Ilustrasi gambar (Shutterstock)
Media sosial dihebohkan dengan viralnya belasan siswi di Lamongan yang dibotaki guru karena tidak memakai ciput. Hal tersebut dilakukan oleh Guru Bahasa Inggris yang sekaligus berposisi sebagai Pembina Pramuka di SMP Negeri 1 Sukodadi Lamongan. Tindakan ini diprotes keras oleh beberapa wali siswa, dan menuntut agar yang bersangkutan dipecat secara tidak hormat.
Ramainya kasus tersebut ditanggapi oleh Dosen Fakultas Keguruan dan Ilmu Pendidikan (FKIP) Universitas Muhammadiyah Surabaya (UM Surabaya) Holy Ichda Wahyuni.
Holy menyebut mendidik dengan kekerasan bukanlah solusi dalam penanaman pendidikan karakter.
Menurutnya, Ki Hajar Dewantara menggaungkan konsep pendidikan humanis, harapannya agar pendidikan sebagaimana tujuannya yakni mencerdaskan anak bangsa, membangun keterampilan dan karakter dilakukan dengan cara yang memanusiakan manusia.
“Zaman sudah berganti, banyak pendekatan yang bisa diterapkan untuk mendidik karakter siswa atau anak, apalagi konteksnya anak remaja,”ujar Holy Selasa (29/8/23)

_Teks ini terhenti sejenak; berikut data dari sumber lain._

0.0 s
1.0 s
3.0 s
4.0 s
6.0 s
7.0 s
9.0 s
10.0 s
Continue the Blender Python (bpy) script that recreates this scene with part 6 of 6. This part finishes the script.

Ia menyebut, pendekatan secara kultural, personal, dan dengan penuturan yang bersahabat, tentu akan menghasilkan respon yang lebih positif pula. Sebab masa remaja adalah masa dimana seorang anak membutuhkan figur teman yang "ngemong", bukan figur yang serta merta mendikte apalagi dengan paksaan.
“Persoalan kesempurnaan dalam berhijab, seharusnya guru bisa memakai cara lain daripada dengan membotaki rambut yang tentu akan meninggalkan rasa trauma pada anak,”tegasnya lagi.

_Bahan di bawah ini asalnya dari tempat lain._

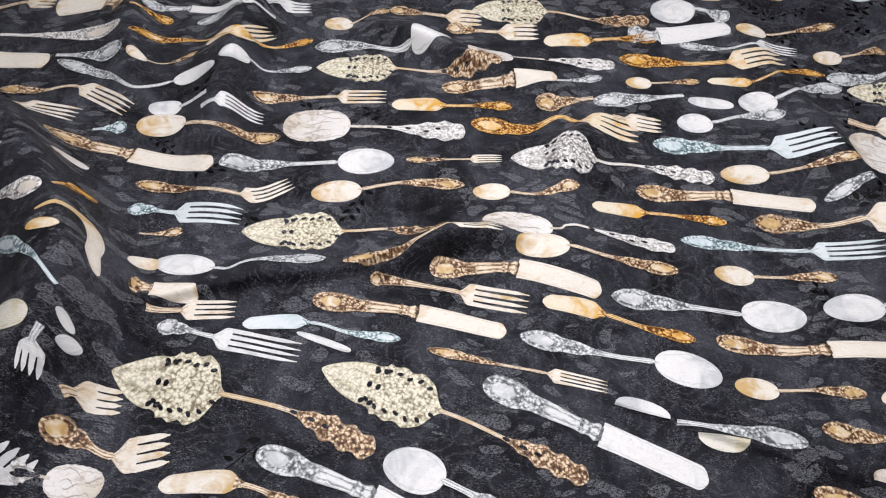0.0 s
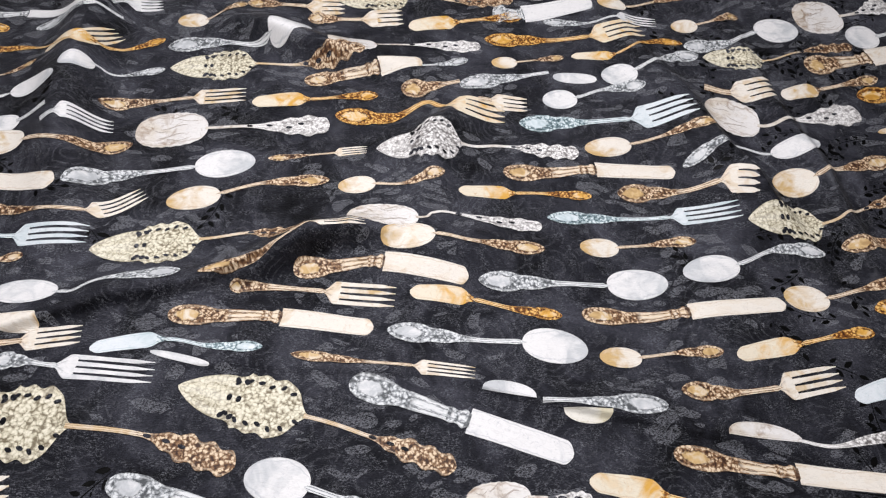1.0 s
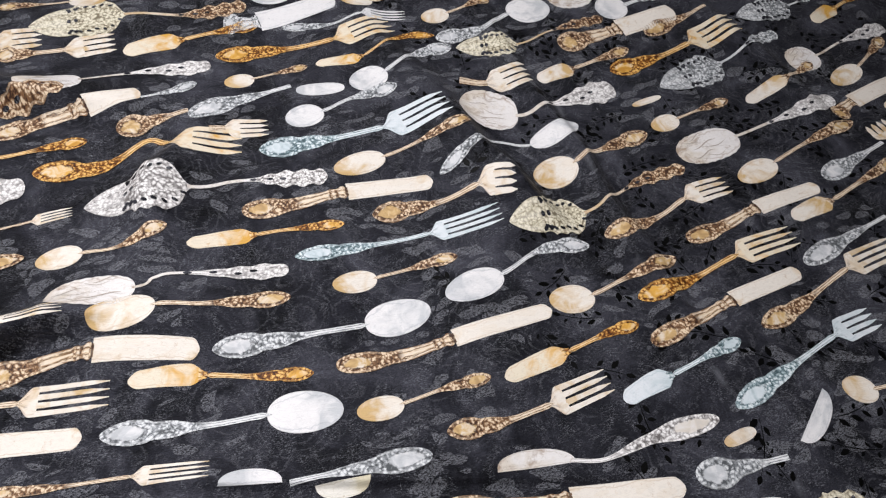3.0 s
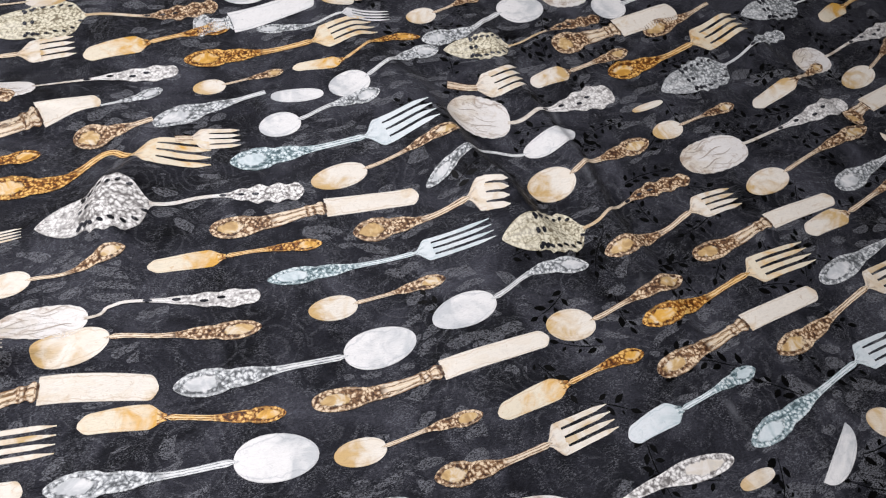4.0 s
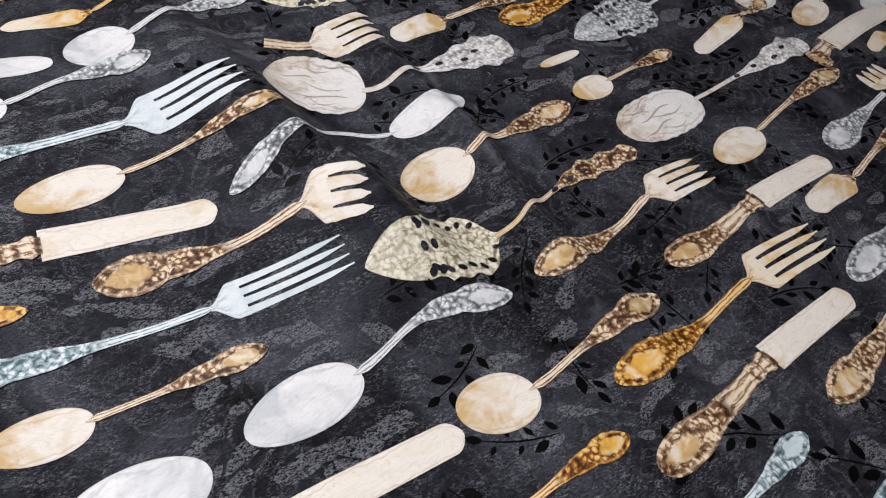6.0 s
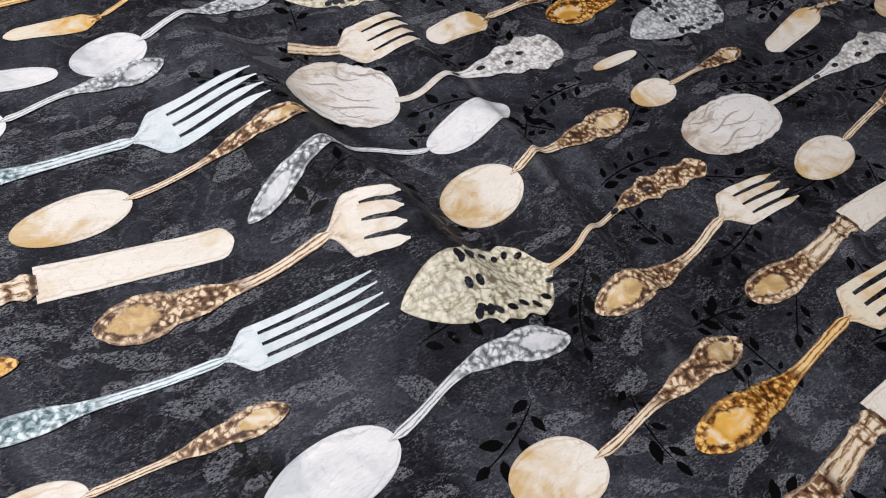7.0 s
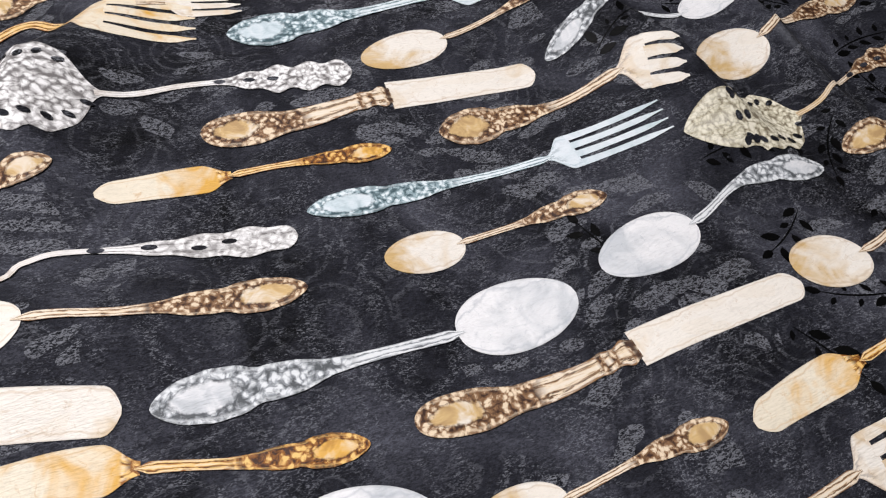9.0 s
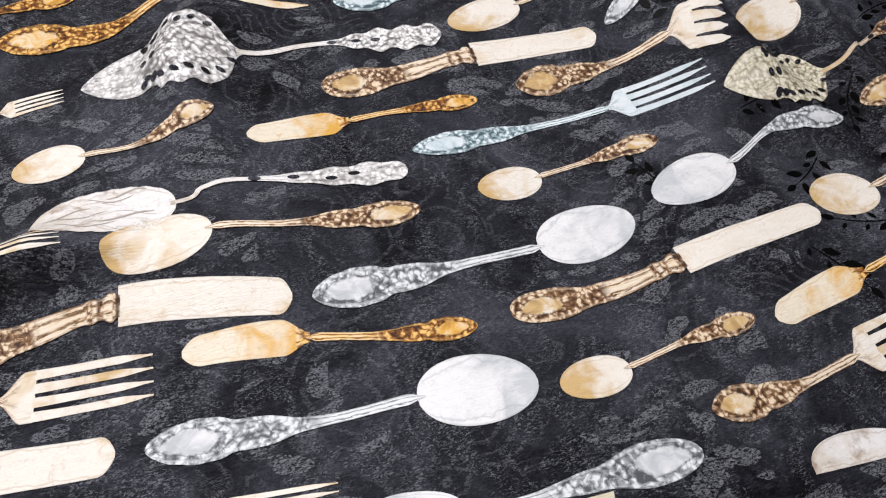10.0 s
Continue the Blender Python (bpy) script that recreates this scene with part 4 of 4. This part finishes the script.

Ia mencontohkan, guru bisa mengajak siswa ke ruangan yang privat, memberikan pengertian tentang hakikat aurat. Guru juga bisa membetulkan rambut siswa agar tidak terlihat, lalu memberi pujian dan apresiasi, hal tersebut akan memberi kesan yang lebih baik. Hal ini sejalan dengan semboyan kita ing garso sung tuladha ing madya mangin karso tutwuri handayani.